Another thing I have been doing is cleaning out my house following the minimalism principles of the Life-Changing Magic of Tidying Up by Marie Kondo. The only negative there is that going through anything that reminds me of the past has a tendency to make me sad. I think of the time passing and wasted and bam there I am spiraling down. On the good side, I am giving back. Books and books, fabulous clothes and shoes, really nice stuff, all going to charity. The irony is that most of this happened just prior to the woman calling to raid my closet, so she could have actually gotten some cool stuff from me. Actually I have identified at least one thing that she could use. Perhaps I’ll tell her to come get it. Unfortunately that will start the merry-go-round again where she’ll want to come on the weekend and that won’t work.

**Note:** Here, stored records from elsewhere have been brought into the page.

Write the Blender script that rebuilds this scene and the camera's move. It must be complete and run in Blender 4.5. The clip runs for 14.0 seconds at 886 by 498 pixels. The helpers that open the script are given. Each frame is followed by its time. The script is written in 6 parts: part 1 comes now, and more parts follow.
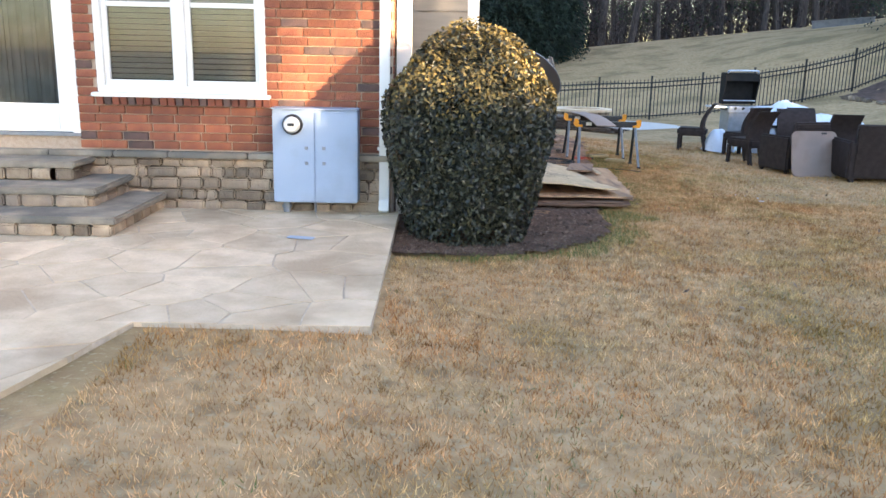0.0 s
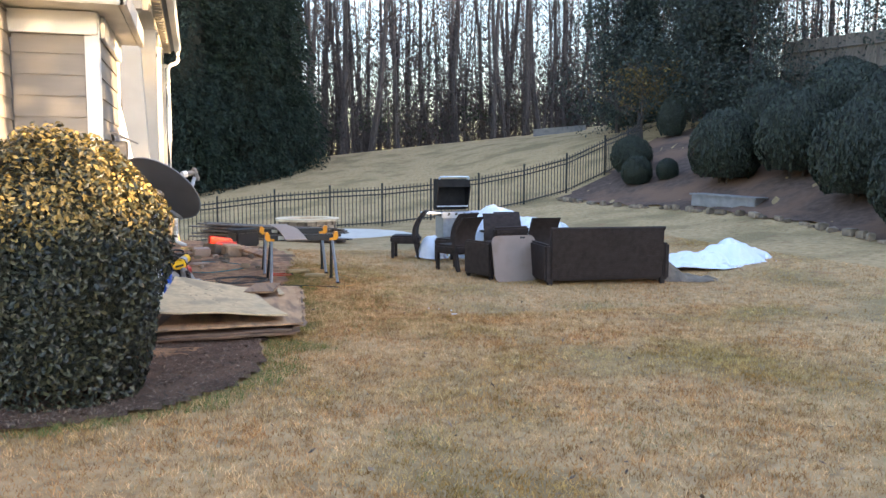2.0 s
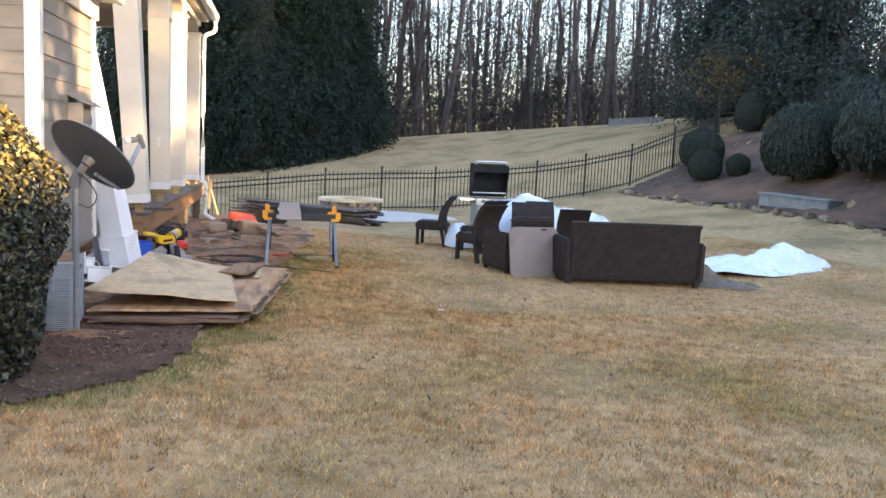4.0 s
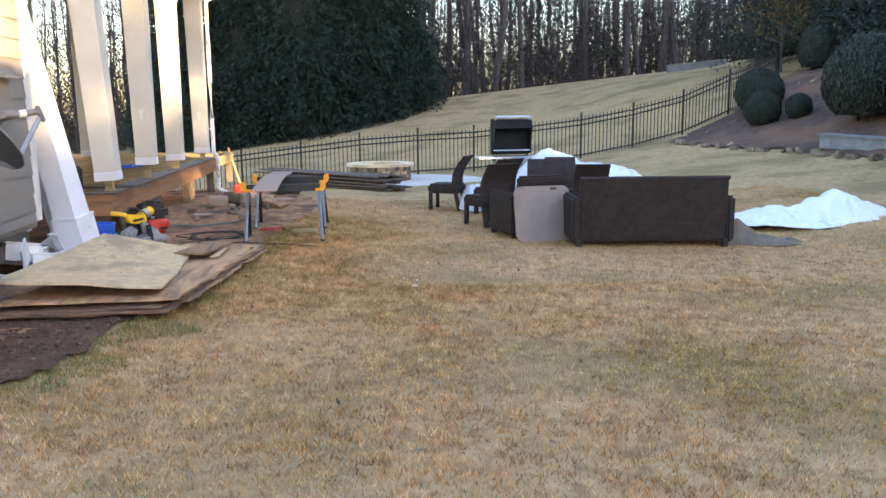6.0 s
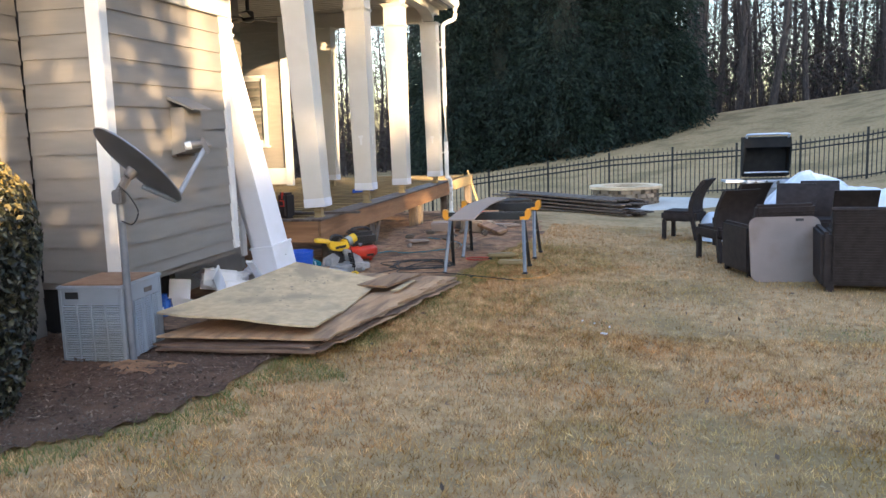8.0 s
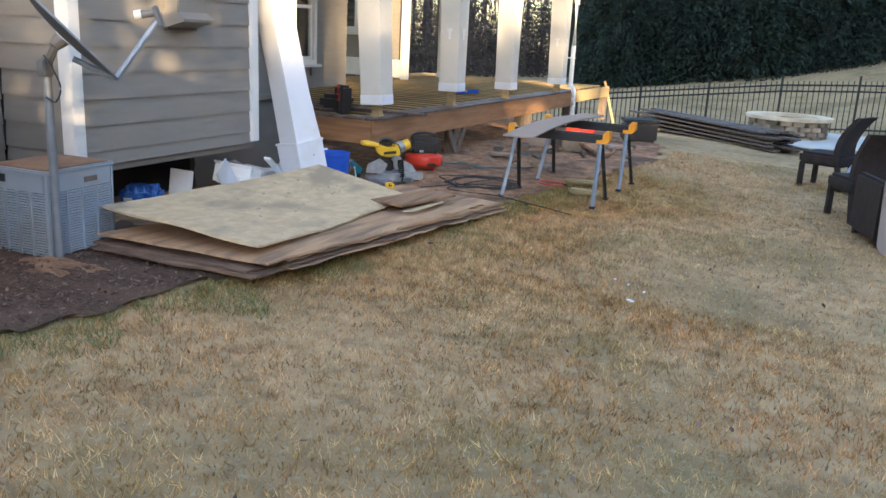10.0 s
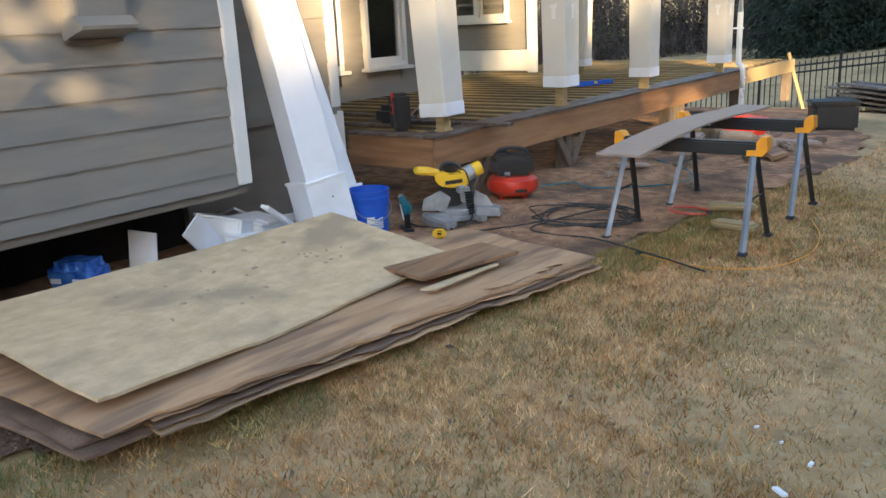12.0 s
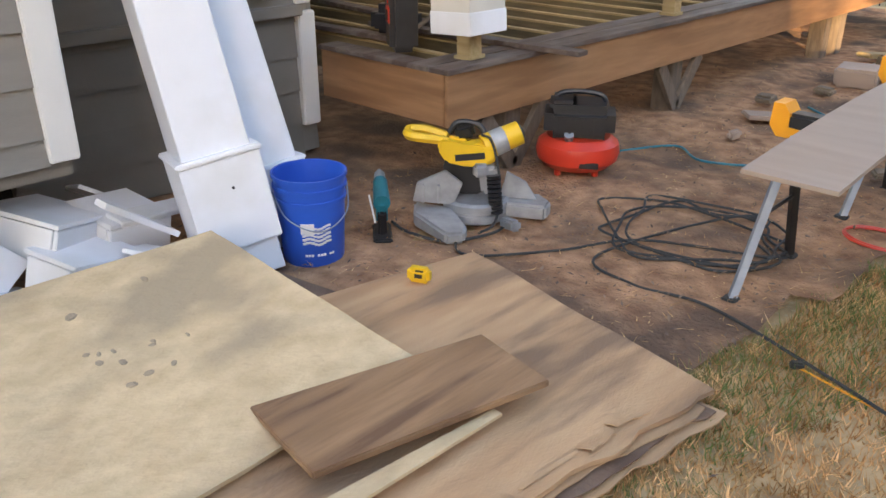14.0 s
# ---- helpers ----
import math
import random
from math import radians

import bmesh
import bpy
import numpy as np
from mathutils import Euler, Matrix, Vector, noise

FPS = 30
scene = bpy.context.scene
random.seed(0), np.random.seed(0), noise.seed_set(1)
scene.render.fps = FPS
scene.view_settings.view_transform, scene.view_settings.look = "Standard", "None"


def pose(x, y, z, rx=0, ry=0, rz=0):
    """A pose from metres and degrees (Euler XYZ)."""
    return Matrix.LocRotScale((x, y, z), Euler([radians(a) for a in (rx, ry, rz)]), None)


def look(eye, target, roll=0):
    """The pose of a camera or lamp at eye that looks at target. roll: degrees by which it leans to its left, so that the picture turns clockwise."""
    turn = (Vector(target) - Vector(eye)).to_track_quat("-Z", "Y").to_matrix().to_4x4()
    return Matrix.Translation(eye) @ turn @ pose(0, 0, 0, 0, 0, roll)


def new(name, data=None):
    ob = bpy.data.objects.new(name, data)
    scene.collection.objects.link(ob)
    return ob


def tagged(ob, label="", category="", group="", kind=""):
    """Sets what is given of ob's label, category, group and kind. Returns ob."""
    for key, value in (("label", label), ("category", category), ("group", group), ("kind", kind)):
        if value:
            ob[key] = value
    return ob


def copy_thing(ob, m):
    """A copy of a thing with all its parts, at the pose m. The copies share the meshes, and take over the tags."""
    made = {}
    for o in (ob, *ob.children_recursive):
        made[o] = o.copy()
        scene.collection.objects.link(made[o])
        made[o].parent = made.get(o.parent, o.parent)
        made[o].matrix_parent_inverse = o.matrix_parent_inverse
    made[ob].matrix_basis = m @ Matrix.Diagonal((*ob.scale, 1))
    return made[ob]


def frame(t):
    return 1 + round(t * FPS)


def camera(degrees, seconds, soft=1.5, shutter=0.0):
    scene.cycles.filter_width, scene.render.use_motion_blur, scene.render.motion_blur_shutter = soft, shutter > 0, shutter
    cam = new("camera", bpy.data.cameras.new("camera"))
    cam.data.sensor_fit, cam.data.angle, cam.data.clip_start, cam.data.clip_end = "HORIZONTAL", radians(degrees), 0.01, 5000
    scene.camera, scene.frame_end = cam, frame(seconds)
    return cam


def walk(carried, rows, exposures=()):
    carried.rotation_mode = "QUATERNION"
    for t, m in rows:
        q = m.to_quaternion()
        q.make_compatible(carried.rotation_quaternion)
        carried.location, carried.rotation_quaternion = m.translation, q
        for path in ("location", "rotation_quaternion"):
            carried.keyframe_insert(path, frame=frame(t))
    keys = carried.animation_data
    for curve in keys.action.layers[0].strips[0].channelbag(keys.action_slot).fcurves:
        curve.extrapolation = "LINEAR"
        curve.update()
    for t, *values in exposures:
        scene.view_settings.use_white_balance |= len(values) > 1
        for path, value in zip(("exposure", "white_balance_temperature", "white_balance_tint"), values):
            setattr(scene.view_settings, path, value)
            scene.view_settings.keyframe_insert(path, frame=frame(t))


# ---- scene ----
cam = camera(56.5, 14.0)
PATH = [
    (0, (-0.117, 0.55, 1.625), (-0.095, 2.497, 1.165), 1.2),
    (0.5, (0.209, 0.903, 1.666), (0.575, 2.83, 1.276), -1.4),
    (1, (0.531, 1.093, 1.678), (1.055, 3.002, 1.389), 2.7),
    (1.5, (0.835, 1.381, 1.68), (1.444, 3.277, 1.501), 2.9),
    (2, (1.104, 1.597, 1.649), (1.678, 3.502, 1.448), 0.2),
    (2.5, (1.398, 1.765, 1.609), (1.791, 3.713, 1.377), 2.0),
    (3, (1.697, 1.93, 1.603), (2.069, 3.887, 1.428), 3.1),
    (3.2, (1.819, 1.988, 1.609), (2.21, 3.936, 1.385), 2.9),
    (5.3, (3.125, 2.666, 1.615), (3.387, 4.631, 1.35), -0.8),
    (5.5, (3.234, 2.755, 1.605), (3.444, 4.724, 1.325), -1.0),
    (6, (3.477, 3.068, 1.574), (3.688, 5.028, 1.238), -0.5),
    (6.5, (3.691, 3.282, 1.59), (3.896, 5.246, 1.27), -0.6),
    (7, (3.893, 3.483, 1.588), (3.81, 5.452, 1.249), 0.5),
    (7.5, (4.059, 3.752, 1.586), (3.764, 5.712, 1.312), -0.1),
    (8, (4.225, 3.985, 1.598), (3.79, 5.918, 1.319), -1.8),
    (8.5, (4.47, 4.24, 1.565), (3.967, 6.14, 1.192), -1.8),
    (8.7, (4.572, 4.338, 1.564), (3.99, 6.212, 1.182), -0.3),
    (10.8, (5.17, 6.621, 1.547), (4.189, 8.276, 1.001), 1.6),
    (11, (5.106, 6.876, 1.549), (4.009, 8.475, 1.06), 0.8),
    (11.5, (4.959, 7.577, 1.503), (3.757, 9.111, 1.054), -0.3),
    (12, (4.7, 8.231, 1.488), (3.509, 9.747, 0.956), -2.7),
    (12.5, (4.413, 8.855, 1.535), (3.13, 10.309, 1.046), -2.7),
    (13, (4.075, 9.454, 1.472), (2.825, 10.883, 0.844), -1.5),
    (13.5, (3.659, 10.074, 1.459), (2.3, 11.329, 0.698), -0.1),
    (14, (3.273, 10.612, 1.44), (2.008, 11.923, 0.615), 0.1),
]
EXPOSURES = [(0, 2.93, 6500, 19), (3, 2.98, 7000, 22), (6.5, 2.97, 6820, 21), (8.5, 2.74, 6600, 18), (11, 2.77, 6400, 15), (12.5, 2.6, 7000, 14), (13.5, 2.74, 7450, 17), (14, 3.05, 7750, 20)]
walk(cam, [(t, look(eye, target, roll)) for t, eye, target, roll in PATH], EXPOSURES)

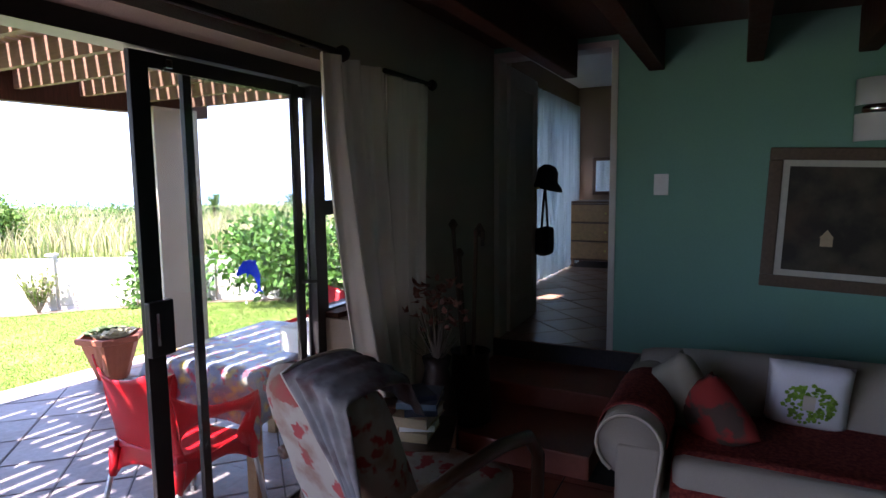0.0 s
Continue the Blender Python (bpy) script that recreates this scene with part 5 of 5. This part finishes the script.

Perhaps this loneliness is a ricochet from my peak experience in Ventura. After the great gig with PMO, we crossed the street and there was a bar there with two bands playing on two different floors. One of the sweet guys in PMO said, hey, you should sit in with them. I did, even though I had no mic, and it was perfect. Exactly what I had said I wanted to do on the way down to Ventura. The next day I woke up early and ran on the beach, then swam in the pool and sat in the hot tub under the swaying palms. On all levels, it was fabulous. And I had managed to have enough money on my credit card to eat and even buy a Ventura sticker for my car. I realize that sounds very sad-sacky but it’s the truth, and in fact it’s a blessing.
Before the show in Ventura, I was talking with a man who is part of the Ventura music festival. He told me that every year he comes up to San Francisco and sees certain street musicians while his wife shops in Union Square. I loved this because one of my habits or compulsions is always giving money to street musicians. My family does it too, since they know how I feel about it. Well, this man took it to new levels. He saw a guy, pretty messed up, on the street playing a broken guitar. But he could see that the guy knew how to play and was good. After watching him for a bit, he asked, “Hey, would you like to fix that guitar?” The guy said, “Yeah, but who has money for that?”
“I’ll fix it for you, can you tell me where there’s a music store?
“You’d do that?”
He said yes, and he and the homeless guy walked half a block to a shabby downtown music store with a dusty, picked-over selection of guitar strings. He bought the strings and the shop installed them on the guitar for the homeless musician, who went back to the grimy sidewalk happily strumming his guitar. The Ventura man told me about another musician, a Caribbean steel pan player with an Irish-sounding name (if memory serves), whom he’d watched for years on Powell Street or thereabouts. I thought that was so cool, and frankly I have never heard a story like that — a San Francisco tourist who comes for the street musicians.
I don’t know how to wrap up this little rant but there you have it. Mind dump complete. And I do feel better because in the course of writing this I found a little of that elusive flow.